━━ DATA FOR THIS EXERCISE
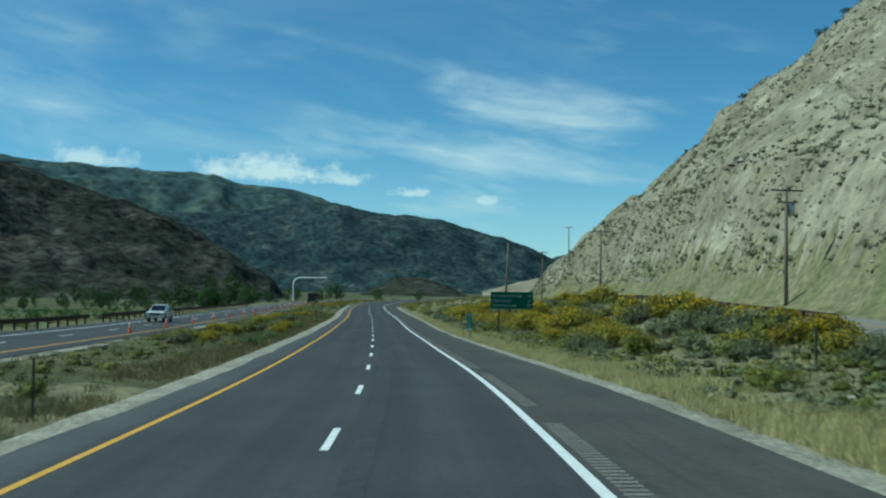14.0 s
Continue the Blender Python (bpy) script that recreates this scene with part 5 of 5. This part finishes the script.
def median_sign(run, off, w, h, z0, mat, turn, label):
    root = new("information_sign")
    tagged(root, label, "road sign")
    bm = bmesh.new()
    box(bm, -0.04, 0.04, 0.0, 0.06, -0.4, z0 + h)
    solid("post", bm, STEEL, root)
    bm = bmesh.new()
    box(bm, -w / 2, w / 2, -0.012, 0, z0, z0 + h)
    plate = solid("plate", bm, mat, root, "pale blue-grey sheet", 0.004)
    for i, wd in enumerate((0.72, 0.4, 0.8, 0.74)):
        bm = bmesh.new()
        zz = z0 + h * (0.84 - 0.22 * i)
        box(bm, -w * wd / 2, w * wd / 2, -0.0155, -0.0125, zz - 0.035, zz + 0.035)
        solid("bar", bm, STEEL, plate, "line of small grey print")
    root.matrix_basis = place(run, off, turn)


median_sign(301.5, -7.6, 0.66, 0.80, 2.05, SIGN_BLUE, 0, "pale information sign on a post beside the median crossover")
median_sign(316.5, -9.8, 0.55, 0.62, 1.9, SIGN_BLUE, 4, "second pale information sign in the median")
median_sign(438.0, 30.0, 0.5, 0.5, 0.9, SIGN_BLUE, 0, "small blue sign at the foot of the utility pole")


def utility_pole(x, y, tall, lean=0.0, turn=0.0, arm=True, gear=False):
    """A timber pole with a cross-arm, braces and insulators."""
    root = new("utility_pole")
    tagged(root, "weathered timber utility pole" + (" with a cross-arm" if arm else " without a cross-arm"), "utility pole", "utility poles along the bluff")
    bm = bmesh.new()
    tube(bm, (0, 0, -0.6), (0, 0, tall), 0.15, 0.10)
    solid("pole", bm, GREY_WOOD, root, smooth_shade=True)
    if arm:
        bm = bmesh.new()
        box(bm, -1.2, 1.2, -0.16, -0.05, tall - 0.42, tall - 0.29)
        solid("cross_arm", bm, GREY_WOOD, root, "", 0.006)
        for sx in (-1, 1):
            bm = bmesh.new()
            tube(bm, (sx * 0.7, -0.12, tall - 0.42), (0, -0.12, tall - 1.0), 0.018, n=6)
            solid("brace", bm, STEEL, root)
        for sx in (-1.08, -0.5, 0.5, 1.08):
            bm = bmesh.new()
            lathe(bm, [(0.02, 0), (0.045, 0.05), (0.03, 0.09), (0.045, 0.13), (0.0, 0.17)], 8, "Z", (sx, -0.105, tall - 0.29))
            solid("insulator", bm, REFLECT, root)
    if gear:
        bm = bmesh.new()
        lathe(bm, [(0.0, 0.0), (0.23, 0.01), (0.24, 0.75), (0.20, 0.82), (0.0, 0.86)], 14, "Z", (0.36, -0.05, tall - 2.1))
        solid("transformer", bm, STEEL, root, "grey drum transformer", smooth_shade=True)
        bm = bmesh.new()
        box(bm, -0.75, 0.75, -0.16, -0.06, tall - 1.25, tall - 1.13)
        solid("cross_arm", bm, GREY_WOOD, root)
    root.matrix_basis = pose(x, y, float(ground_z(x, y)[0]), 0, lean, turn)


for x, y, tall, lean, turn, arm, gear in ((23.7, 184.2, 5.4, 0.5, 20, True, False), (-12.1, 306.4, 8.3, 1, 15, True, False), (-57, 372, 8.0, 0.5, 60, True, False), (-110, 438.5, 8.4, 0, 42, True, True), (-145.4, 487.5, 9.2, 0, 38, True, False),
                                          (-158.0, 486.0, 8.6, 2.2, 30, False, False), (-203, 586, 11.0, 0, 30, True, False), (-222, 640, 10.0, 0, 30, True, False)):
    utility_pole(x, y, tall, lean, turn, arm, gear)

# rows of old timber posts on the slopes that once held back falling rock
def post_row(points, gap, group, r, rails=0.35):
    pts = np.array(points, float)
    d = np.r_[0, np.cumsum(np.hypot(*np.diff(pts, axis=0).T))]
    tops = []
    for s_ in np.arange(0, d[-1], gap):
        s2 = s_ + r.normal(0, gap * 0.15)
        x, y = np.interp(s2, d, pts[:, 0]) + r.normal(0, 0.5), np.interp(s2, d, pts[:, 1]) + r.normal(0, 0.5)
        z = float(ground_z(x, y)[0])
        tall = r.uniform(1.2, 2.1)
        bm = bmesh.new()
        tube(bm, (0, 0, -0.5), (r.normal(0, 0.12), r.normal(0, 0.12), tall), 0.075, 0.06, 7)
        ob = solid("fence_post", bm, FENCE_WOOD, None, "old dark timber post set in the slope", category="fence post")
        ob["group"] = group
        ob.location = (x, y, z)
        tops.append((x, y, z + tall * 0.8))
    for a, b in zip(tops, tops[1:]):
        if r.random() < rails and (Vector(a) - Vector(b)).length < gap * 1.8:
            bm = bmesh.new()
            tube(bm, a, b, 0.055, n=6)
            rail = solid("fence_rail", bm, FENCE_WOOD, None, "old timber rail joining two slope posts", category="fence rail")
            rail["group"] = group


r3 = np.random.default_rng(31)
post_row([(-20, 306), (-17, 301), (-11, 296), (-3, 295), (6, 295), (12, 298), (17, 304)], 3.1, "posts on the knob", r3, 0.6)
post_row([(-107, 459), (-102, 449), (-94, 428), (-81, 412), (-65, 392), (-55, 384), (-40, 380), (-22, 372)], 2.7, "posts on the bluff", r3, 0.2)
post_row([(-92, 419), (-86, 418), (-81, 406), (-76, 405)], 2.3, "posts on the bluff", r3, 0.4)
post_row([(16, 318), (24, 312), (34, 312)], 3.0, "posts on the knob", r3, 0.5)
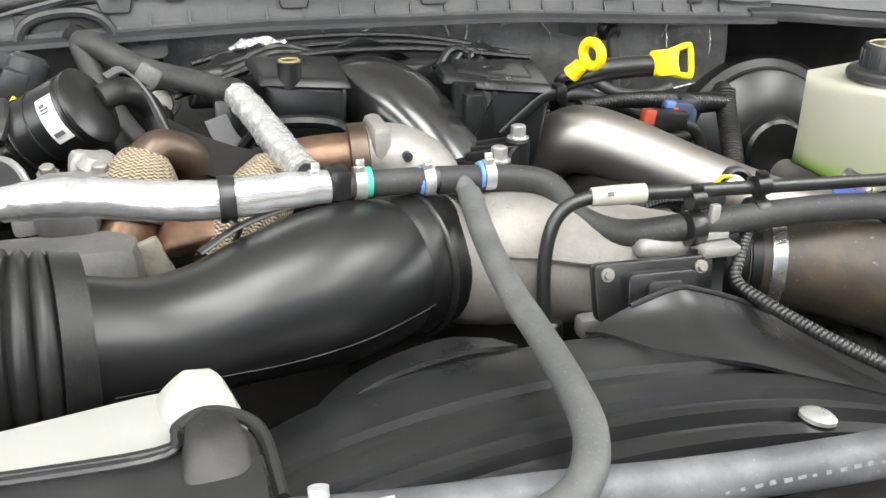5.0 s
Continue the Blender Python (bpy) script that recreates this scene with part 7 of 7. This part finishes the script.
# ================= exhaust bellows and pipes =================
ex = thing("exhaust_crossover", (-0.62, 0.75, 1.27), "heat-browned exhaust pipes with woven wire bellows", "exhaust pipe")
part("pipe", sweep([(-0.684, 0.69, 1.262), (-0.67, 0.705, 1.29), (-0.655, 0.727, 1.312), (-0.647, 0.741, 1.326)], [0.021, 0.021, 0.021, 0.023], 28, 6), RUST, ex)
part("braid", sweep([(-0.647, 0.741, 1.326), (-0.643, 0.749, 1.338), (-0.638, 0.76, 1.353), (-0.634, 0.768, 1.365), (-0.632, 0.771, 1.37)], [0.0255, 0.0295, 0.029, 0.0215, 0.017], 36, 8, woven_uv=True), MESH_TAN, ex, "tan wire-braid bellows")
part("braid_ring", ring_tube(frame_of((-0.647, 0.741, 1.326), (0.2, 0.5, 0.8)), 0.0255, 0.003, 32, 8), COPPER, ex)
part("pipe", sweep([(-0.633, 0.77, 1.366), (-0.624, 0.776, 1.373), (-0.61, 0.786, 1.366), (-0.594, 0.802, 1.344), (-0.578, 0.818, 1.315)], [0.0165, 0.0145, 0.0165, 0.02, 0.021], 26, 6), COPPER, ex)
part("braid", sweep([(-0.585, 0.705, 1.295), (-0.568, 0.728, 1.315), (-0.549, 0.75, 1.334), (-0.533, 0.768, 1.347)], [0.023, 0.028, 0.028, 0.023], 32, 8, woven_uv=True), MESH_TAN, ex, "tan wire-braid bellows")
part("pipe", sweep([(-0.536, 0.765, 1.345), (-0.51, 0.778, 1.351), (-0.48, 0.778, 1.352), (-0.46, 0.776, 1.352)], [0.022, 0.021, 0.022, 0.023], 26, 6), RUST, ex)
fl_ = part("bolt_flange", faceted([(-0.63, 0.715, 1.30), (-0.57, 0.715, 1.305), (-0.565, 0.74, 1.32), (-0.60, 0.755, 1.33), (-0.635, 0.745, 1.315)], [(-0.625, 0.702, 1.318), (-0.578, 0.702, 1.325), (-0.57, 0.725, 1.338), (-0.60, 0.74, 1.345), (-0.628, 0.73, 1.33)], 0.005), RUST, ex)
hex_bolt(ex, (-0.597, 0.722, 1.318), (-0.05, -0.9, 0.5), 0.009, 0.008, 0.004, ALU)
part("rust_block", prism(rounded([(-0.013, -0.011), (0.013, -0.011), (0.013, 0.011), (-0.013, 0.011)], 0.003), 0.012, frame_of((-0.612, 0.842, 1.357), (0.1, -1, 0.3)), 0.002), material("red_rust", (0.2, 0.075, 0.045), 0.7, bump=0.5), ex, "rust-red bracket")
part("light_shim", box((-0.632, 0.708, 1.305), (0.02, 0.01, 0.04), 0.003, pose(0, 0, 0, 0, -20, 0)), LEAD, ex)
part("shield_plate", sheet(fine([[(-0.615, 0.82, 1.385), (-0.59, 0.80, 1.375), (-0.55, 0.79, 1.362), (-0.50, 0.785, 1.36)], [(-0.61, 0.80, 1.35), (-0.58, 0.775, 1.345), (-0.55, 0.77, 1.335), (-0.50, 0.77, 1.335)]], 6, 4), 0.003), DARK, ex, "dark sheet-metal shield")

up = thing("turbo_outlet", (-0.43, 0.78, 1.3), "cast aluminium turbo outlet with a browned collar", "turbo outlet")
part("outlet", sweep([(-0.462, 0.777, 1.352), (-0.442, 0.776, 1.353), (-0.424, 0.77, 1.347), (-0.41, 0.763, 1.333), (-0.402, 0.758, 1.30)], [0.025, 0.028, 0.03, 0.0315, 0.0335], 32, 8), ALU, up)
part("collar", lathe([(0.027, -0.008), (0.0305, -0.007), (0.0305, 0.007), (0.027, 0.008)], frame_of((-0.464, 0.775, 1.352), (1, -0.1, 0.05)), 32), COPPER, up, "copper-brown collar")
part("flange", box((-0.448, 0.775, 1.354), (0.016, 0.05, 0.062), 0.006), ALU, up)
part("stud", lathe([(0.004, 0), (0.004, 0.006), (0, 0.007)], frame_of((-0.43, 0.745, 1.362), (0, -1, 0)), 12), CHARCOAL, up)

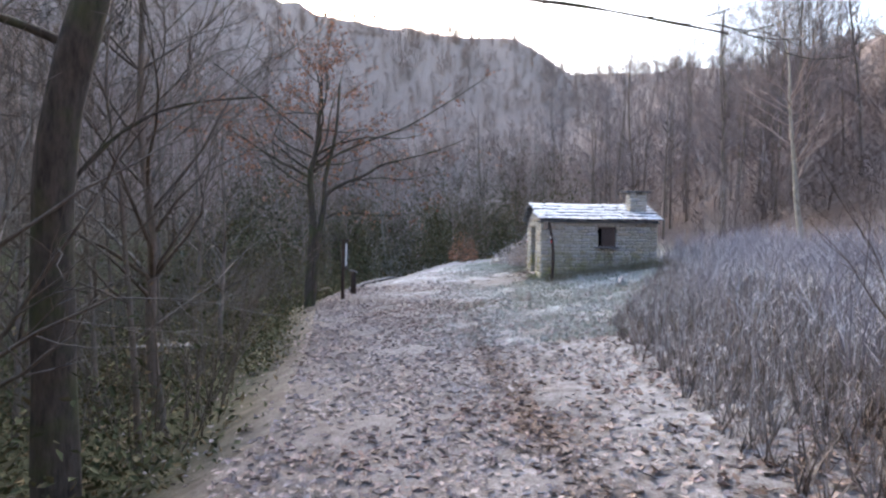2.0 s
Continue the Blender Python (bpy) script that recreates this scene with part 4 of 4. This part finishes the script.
━━━━
_WHAT IS NEEDED_. In the records above, find each line with the word "script" and copy it.

_REPLY_.
Continue the Blender Python (bpy) script that recreates this scene with part 5 of 5. This part finishes the script.
Continue the Blender Python (bpy) script that recreates this scene with part 7 of 7. This part finishes the script.
Continue the Blender Python (bpy) script that recreates this scene with part 4 of 4. This part finishes the script.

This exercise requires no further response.